_Requirement_. Copy exactly the lines from the start of the material through the line with "return foil_top(WING, y, c, f, off)". Pictures stay out of the copy.

* Begin Data shown *

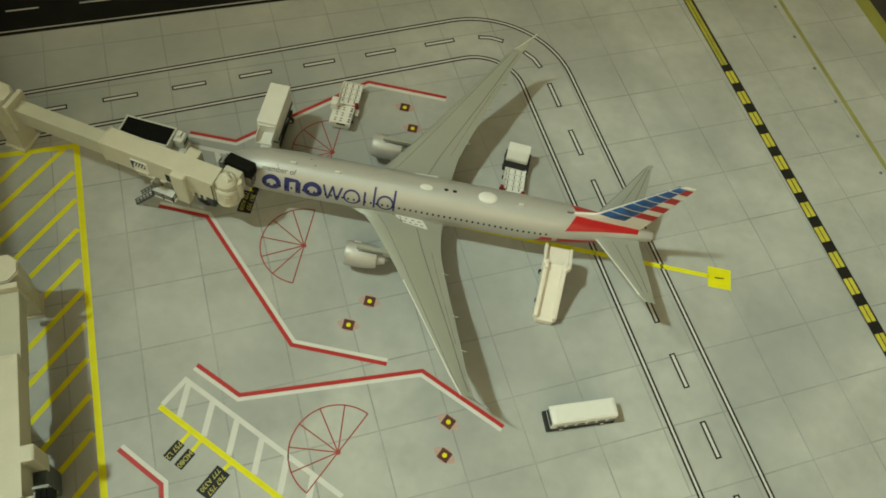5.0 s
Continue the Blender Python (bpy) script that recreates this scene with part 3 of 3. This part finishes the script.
        for line, w_ in ((((9.5, 0.2), (74, 0.17)), 0.22), (((12, 0.66), (75, 0.74)), 0.3), (((22, 0.84), (58, 0.82)), 0.15)):
            part("panel_line", top_strip(bmesh.new(), WING, line, w_, f), "panel", wing)
        for y in (30.0, 47.0, 60.0):
            a = foil_top(WING, y, 0.74, f)
            b = foil_top(WING, y, 1.0, f)
            bm = lathe(bmesh.new(), [(-1.0, 0.1), (0.5, 0.45), (3.0, 0.55), (5.2, 0.1)], (b[0] - 3.2, y * f, b[2] - 0.55), 10)
            part("flap_fairing", bm, "wing", wing, smooth=True)
            part("static_stud", box(bmesh.new(), (b[0] - 0.2, y * f, b[2]), (0.35, 0.25, 0.2)), "flagwhite", wing)
        out = 1.3 if f > 0 else 0.4
        quad = ((7.7, 0.42), (10.6 + out, 0.48), (11.5 + out, 0.81), (8.0, 0.77))

        def on_walk(i, j, off):
            u, v = i, j
            y = (quad[0][0] * (1 - u) + quad[3][0] * u) * (1 - v) + (quad[1][0] * (1 - u) + quad[2][0] * u) * v
            c = (quad[0][1] * (1 - u) + quad[3][1] * u) * (1 - v) + (quad[1][1] * (1 - u) + quad[2][1] * u) * v
            return foil_top(WING, y, c, f, off)

        walkway = bmesh.new()
        net = [[walkway.verts.new(on_walk(i / 8, j / 3, 0.16)) for j in range(4)] for i in range(9)]
        for p, q in zip(net, net[1:]):
            for j in range(3):
                walkway.faces.new((p[j], q[j], q[j + 1], p[j + 1]))
        part("walkway", walkway, "flagwhite", wing, "white escape walkway with black dashes")
        for v in (0.34, 0.76):
            for u in (0.14, 0.36, 0.58, 0.80):
                p, q = Vector(on_walk(u, v, 0.22)), Vector(on_walk(u + 0.05, v, 0.22))
                turn = math.degrees(math.atan2(q.y - p.y, q.x - p.x))
                part("walkway_dash", box(bmesh.new(), p, (1.15, 0.3, 0.06), rz=turn), "panel", wing)
        for v in (0.2, 0.75):
            p, q = Vector(on_walk(0.02, v, 0.22)), Vector(on_walk(0.02, v + 0.1, 0.22))
            part("walkway_dash", box(bmesh.new(), p, (1.5, 0.34, 0.06), rz=math.degrees(math.atan2(q.y - p.y, q.x - p.x))), "panel", wing)
        # engine
        ey, ex, ez = 25.3 * f + 0.8, -39.6, 7.7
        nac = part("engine", lathe(bmesh.new(), [(1.0, 3.6), (0.2, 3.9), (0.0, 4.25), (0.35, 4.5), (2.5, 4.75), (6.0, 4.8), (9.6, 4.45), (12.0, 3.9), (12.1, 3.3)], (ex, ey, ez)), "silver", air, "silver engine nacelle", True)
        part("engine_lip", lathe(bmesh.new(), [(1.2, 3.5), (0.15, 3.87), (-0.06, 4.25), (0.3, 4.56), (1.5, 4.72), (1.5, 4.6), (0.9, 3.85)], (ex, ey, ez)), "silver", nac, "bright metal lip", True)
        part("fan", lathe(bmesh.new(), [(1.1, 0.15), (1.9, 1.0), (2.0, 3.7), (2.3, 3.7)], (ex, ey, ez)), "hub", nac, "dark fan disc")
        part("exhaust", lathe(bmesh.new(), [(11.8, 2.6), (13.6, 2.3), (15.0, 1.9), (15.1, 1.0), (16.4, 0.2)], (ex, ey, ez)), "silver", nac, smooth=True)
        bm = bmesh.new()
        prism(bm, [(ex + 4.2, ey - 0.55), (ex + 5.2, ey - 0.85), (ex + 16, ey - 0.75), (ex + 22, ey - 0.2), (ex + 22, ey + 0.2), (ex + 16, ey + 0.75), (ex + 5.2, ey + 0.85), (ex + 4.2, ey + 0.55)], ez + 3.2, ez + 6.1)
        part("pylon", bm, "wing", nac, "grey pylon")
        for sy in (-1.0, 1.0):
            part("pylon_seam", box(bmesh.new(), (ex + 9.5, ey + sy, ez + 4.55), (9.0, 0.22, 0.7), rz=-2 * sy), "panel", nac)
        part("strake", box(bmesh.new(), (ex + 4.2, ey + 2.4, ez + 5.0), (2.6, 0.15, 0.8), rx=-25), "silver", nac)
        # tailplane
        # the tail insert sits a little askew, its far side higher
        if f < 0:
            rows = [(y, le + 0.045 * (y - 2), te + 0.085 * (y - 2), z, t) for y, le, te, z, t in STAB]
        else:
            rows = [(y * 0.93, le + 0.02 * (y - 2), te - 0.03 * (y - 2), z + 0.10 * (y - 2), t) for y, le, te, z, t in STAB]
        stab = part("tailplane", foil(bmesh.new(), rows, f), "wing", air, "grey tailplane", True)
        # near edge is white to paint in its glint, far edge a dark line
        part("leading_edge", top_strip(bmesh.new(), rows, ((6.2, 0.03), (27.6, 0.06)), 0.75 if f < 0 else 0.3, f), "flagwhite" if f < 0 else "panel", stab, "white glint painted along the leading edge" if f < 0 else "dark leading edge line")
        for line in (((6.2, 0.38), (26.0, 0.4)), ((6.2, 0.68), (26.0, 0.72))):
            part("panel_line", top_strip(bmesh.new(), rows, line, 0.24, f), "panel", stab)
    # fin with flag stripes
    bm = bmesh.new()
    zs = [21.5, 25.2, 27.0, 31, 38, 46, 53.2, 53.9]
    loops = []
    for z in zs:
        le, te, h = fin_le(z), fin_te(z), fin_y(0, z)
        if z > 53.5:
            le += 1.6
        if z < 24:
            le = 38.0
        if z == 25.2:
            le = 40.5
        m_ = le + (te - le) * 0.3
        loops.append([bm.verts.new(p) for p in ((le, 0, z), (le + 0.8, h * 0.6, z), (m_, h, z), (te, 0.12, z), (te, -0.12, z), (m_, -h, z), (le + 0.8, -h * 0.6, z))])
    for p, q in zip(loops, loops[1:]):
        for i in range(7):
            bm.faces.new((p[i], p[(i + 1) % 7], q[(i + 1) % 7], q[i]))
    bm.faces.new(loops[0][::-1])
    bm.faces.new(loops[-1])
    fin = part("fin", bm, "flagwhite", air, "white fin with red and blue stripes", True)
    # the fin leans a little to one side
    fin.matrix_basis = pose(0, 0, 22 * MM, 2.1) @ Matrix.Diagonal((1, 1, 0.97, 1)) @ pose(0, 0, -22 * MM)

    def flag(bm, z0, z1, a, b, slope=-0.16):
        for f in (1, -1):
            grid = []
            for i in range(7):
                row = []
                for z in (z0, z1):
                    x = fin_le(z) + (fin_te(z) - fin_le(z)) * (a + (b - a) * i / 6)
                    zz = z + slope * (x - fin_le(z))
                    le, te, h = fin_le(zz), fin_te(zz), fin_y(0, zz)
                    u = (x - le) / (te - le)
                    y = h * (0.6 + 0.4 * u / 0.3) if u < 0.3 else h + (0.12 - h) * (u - 0.3) / 0.7
                    row.append(bm.verts.new((x, (max(y, 0.12) + 0.07) * f, zz)))
                grid.append(row)
            for p, q in zip(grid, grid[1:]):
                bm.faces.new((p[0], p[1], q[1], q[0]))
        return bm

    bands = 7
    lo, hi = 27.9, 54.4
    step = (hi - lo) / bands
    for i in range(bands):
        z0 = lo + step * i
        part("blue_stripe", flag(bmesh.new(), z0 + 0.06 * step, min(z0 + 0.94 * step, 53.6), 0.03, 0.52), "blue", fin, "blue stripe")
    for i in range(4):
        z0 = 31.9 + 6.1 * i
        part("red_stripe", flag(bmesh.new(), z0, min(z0 + 3.3, 54.6), 0.53, 0.955), "flagred", fin, "red stripe")
    part("fin_edge", box(bmesh.new(), (39.6, 0, 24.55), (3.2, 0.5, 0.7), 0.15, ry=-6), "panel", fin)
    # landing gear
    for x, y in ((-14, 5.5), (-14, -5.5), (-80.5, 0)):
        gear = part("gear_leg", cyl(bmesh.new(), (x, y, 5.5), 0.5, 9, 10), "chrome", air)
        for dx in ((-2.6, 0, 2.6) if x > -50 else (0,)):
            for dy in (-0.95, 0.95):
                part("wheel", cyl(bmesh.new(), (x + dx, y + dy, 1.25), 1.25, 0.8, 16, "y"), "rubber", gear, smooth=False)
    return air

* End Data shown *

_Solved problem_.
5.0 s
Continue the Blender Python (bpy) script that recreates this scene with part 3 of 3. This part finishes the script.
        for line, w_ in ((((9.5, 0.2), (74, 0.17)), 0.22), (((12, 0.66), (75, 0.74)), 0.3), (((22, 0.84), (58, 0.82)), 0.15)):
            part("panel_line", top_strip(bmesh.new(), WING, line, w_, f), "panel", wing)
        for y in (30.0, 47.0, 60.0):
            a = foil_top(WING, y, 0.74, f)
            b = foil_top(WING, y, 1.0, f)
            bm = lathe(bmesh.new(), [(-1.0, 0.1), (0.5, 0.45), (3.0, 0.55), (5.2, 0.1)], (b[0] - 3.2, y * f, b[2] - 0.55), 10)
            part("flap_fairing", bm, "wing", wing, smooth=True)
            part("static_stud", box(bmesh.new(), (b[0] - 0.2, y * f, b[2]), (0.35, 0.25, 0.2)), "flagwhite", wing)
        out = 1.3 if f > 0 else 0.4
        quad = ((7.7, 0.42), (10.6 + out, 0.48), (11.5 + out, 0.81), (8.0, 0.77))

        def on_walk(i, j, off):
            u, v = i, j
            y = (quad[0][0] * (1 - u) + quad[3][0] * u) * (1 - v) + (quad[1][0] * (1 - u) + quad[2][0] * u) * v
            c = (quad[0][1] * (1 - u) + quad[3][1] * u) * (1 - v) + (quad[1][1] * (1 - u) + quad[2][1] * u) * v
            return foil_top(WING, y, c, f, off)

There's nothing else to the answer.